■ **Stored data**

====================

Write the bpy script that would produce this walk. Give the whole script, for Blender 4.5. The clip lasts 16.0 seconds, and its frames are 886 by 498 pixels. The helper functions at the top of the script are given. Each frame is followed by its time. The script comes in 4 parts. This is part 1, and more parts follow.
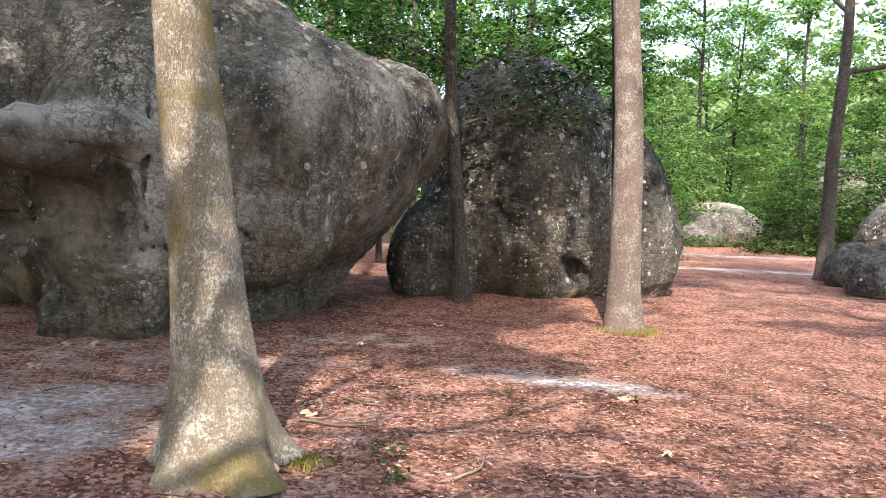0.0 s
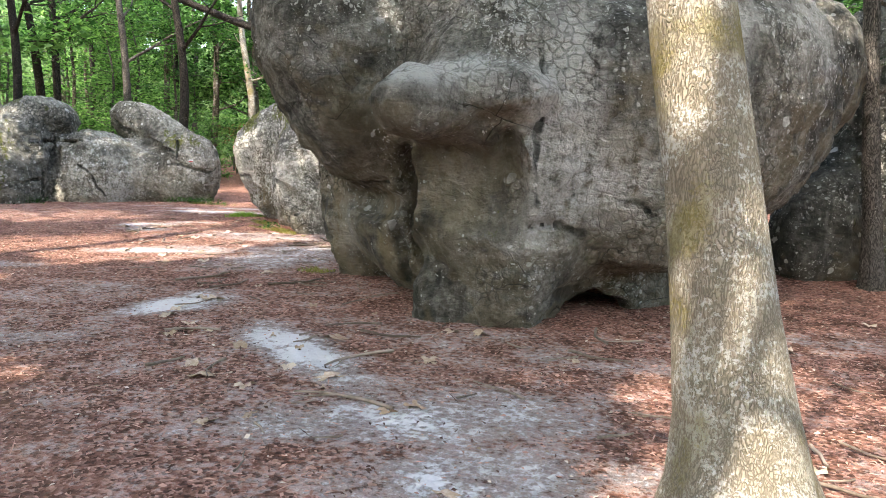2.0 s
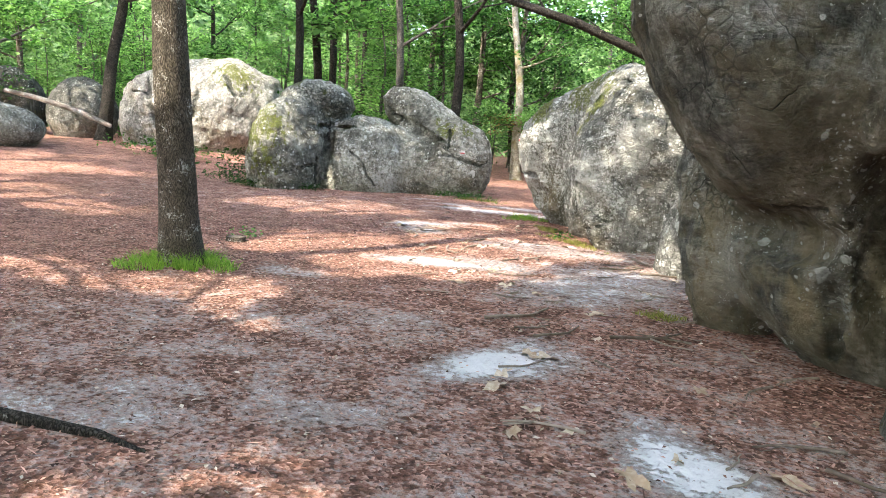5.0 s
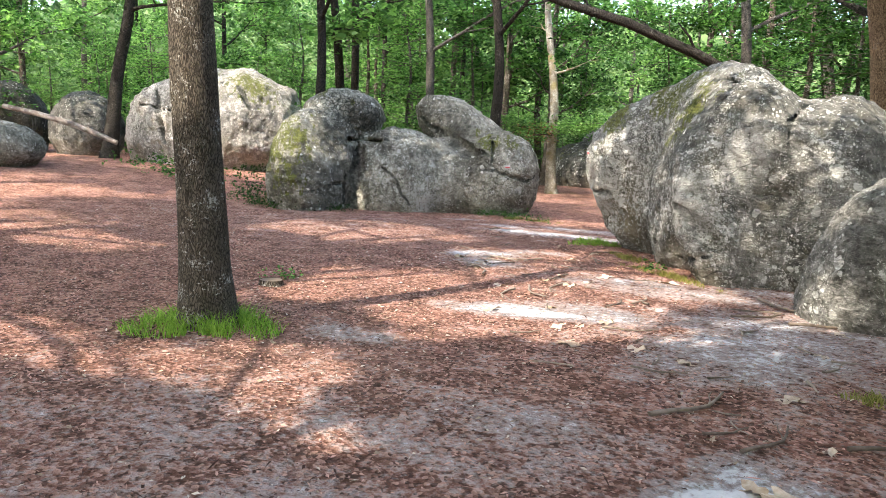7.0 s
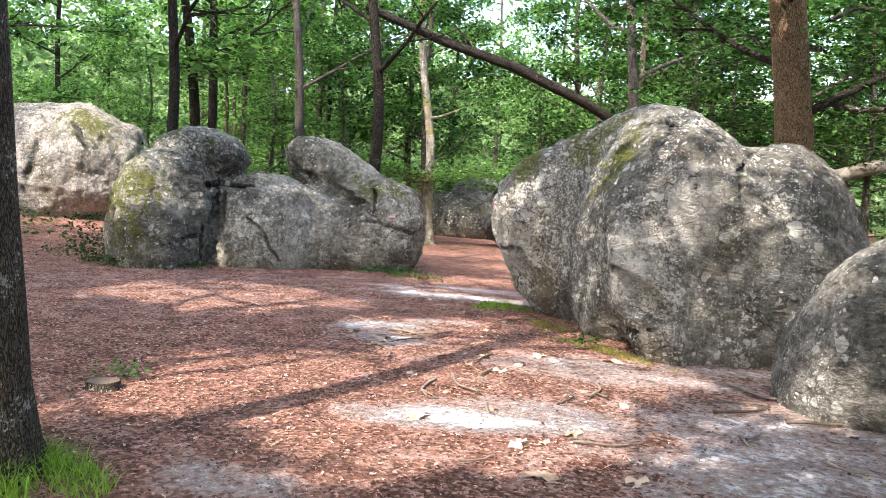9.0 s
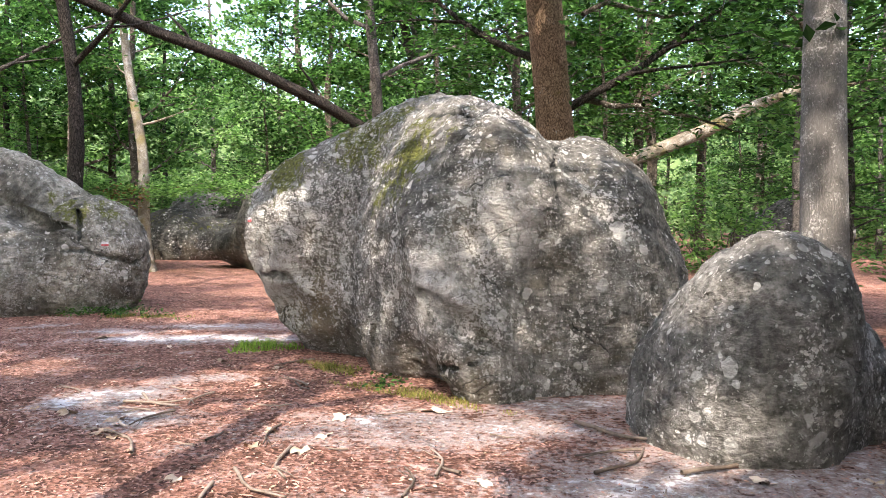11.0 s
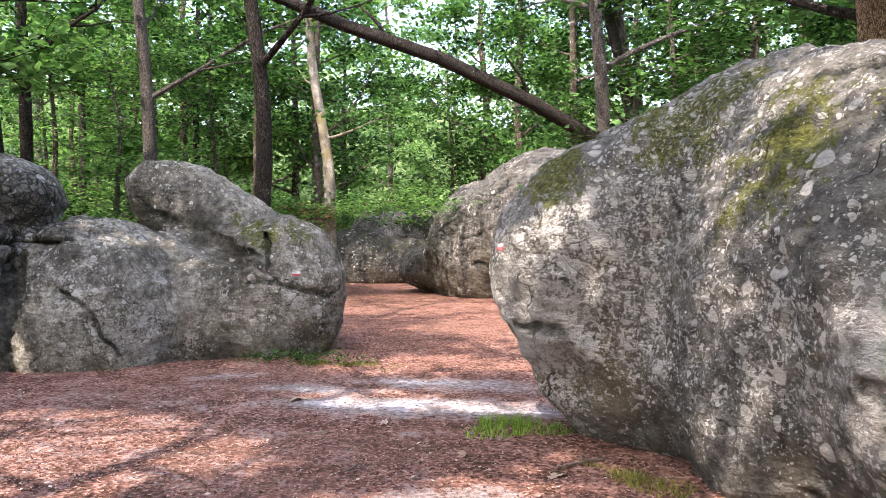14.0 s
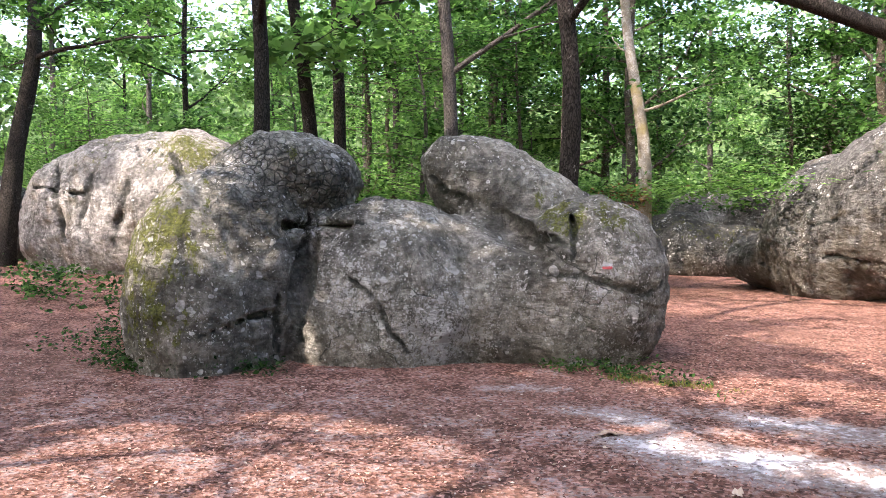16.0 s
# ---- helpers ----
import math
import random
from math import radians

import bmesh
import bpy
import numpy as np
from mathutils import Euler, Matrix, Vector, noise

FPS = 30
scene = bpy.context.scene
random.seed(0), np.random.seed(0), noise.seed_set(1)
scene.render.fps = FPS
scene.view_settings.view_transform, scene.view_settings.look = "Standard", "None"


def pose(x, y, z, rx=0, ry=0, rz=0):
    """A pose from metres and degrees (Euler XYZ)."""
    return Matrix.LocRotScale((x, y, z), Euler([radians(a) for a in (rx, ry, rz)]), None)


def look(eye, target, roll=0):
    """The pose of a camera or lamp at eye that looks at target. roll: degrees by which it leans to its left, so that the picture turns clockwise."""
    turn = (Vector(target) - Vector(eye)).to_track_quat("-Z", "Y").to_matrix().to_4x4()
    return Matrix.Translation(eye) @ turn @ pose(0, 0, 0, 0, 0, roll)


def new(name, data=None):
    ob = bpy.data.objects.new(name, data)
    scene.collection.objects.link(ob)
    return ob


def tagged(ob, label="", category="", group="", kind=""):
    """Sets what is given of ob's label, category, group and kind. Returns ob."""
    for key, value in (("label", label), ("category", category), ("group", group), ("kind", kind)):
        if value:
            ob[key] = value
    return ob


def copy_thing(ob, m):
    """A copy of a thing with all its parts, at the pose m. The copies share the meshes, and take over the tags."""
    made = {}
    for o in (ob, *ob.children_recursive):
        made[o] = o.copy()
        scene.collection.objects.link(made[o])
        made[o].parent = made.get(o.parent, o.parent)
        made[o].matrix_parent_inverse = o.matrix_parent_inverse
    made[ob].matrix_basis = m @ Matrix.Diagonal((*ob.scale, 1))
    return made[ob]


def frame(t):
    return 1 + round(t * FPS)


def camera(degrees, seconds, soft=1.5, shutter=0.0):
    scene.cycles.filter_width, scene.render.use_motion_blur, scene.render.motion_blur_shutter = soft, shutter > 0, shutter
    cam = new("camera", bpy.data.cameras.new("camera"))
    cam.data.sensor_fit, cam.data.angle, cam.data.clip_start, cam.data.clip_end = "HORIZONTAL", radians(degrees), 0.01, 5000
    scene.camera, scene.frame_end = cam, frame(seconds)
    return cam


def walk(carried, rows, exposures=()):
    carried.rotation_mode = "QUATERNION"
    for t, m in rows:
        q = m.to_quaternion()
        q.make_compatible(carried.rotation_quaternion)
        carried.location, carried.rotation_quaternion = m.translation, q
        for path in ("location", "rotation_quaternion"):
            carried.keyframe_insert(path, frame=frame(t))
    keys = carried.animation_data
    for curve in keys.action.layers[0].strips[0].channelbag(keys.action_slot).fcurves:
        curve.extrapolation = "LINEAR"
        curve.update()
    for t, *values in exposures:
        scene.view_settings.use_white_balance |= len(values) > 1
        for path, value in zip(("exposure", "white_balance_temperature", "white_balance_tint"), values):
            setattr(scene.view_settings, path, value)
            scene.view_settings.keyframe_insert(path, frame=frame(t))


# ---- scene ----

====================

■ **Exercise**
Extract and output the part that opens with the line containing "turn = (Vector(target)" and closes with the line containing "curve.update()", unchanged, ends included.

■ **Correct result**
    turn = (Vector(target) - Vector(eye)).to_track_quat("-Z", "Y").to_matrix().to_4x4()
    return Matrix.Translation(eye) @ turn @ pose(0, 0, 0, 0, 0, roll)


def new(name, data=None):
    ob = bpy.data.objects.new(name, data)
    scene.collection.objects.link(ob)
    return ob


def tagged(ob, label="", category="", group="", kind=""):
    """Sets what is given of ob's label, category, group and kind. Returns ob."""
    for key, value in (("label", label), ("category", category), ("group", group), ("kind", kind)):
        if value:
            ob[key] = value
    return ob


def copy_thing(ob, m):
    """A copy of a thing with all its parts, at the pose m. The copies share the meshes, and take over the tags."""
    made = {}
    for o in (ob, *ob.children_recursive):
        made[o] = o.copy()
        scene.collection.objects.link(made[o])
        made[o].parent = made.get(o.parent, o.parent)
        made[o].matrix_parent_inverse = o.matrix_parent_inverse
    made[ob].matrix_basis = m @ Matrix.Diagonal((*ob.scale, 1))
    return made[ob]


def frame(t):
    return 1 + round(t * FPS)


def camera(degrees, seconds, soft=1.5, shutter=0.0):
    scene.cycles.filter_width, scene.render.use_motion_blur, scene.render.motion_blur_shutter = soft, shutter > 0, shutter
    cam = new("camera", bpy.data.cameras.new("camera"))
    cam.data.sensor_fit, cam.data.angle, cam.data.clip_start, cam.data.clip_end = "HORIZONTAL", radians(degrees), 0.01, 5000
    scene.camera, scene.frame_end = cam, frame(seconds)
    return cam


def walk(carried, rows, exposures=()):
    carried.rotation_mode = "QUATERNION"
    for t, m in rows:
        q = m.to_quaternion()
        q.make_compatible(carried.rotation_quaternion)
        carried.location, carried.rotation_quaternion = m.translation, q
        for path in ("location", "rotation_quaternion"):
            carried.keyframe_insert(path, frame=frame(t))
    keys = carried.animation_data
    for curve in keys.action.layers[0].strips[0].channelbag(keys.action_slot).fcurves:
        curve.extrapolation = "LINEAR"
        curve.update()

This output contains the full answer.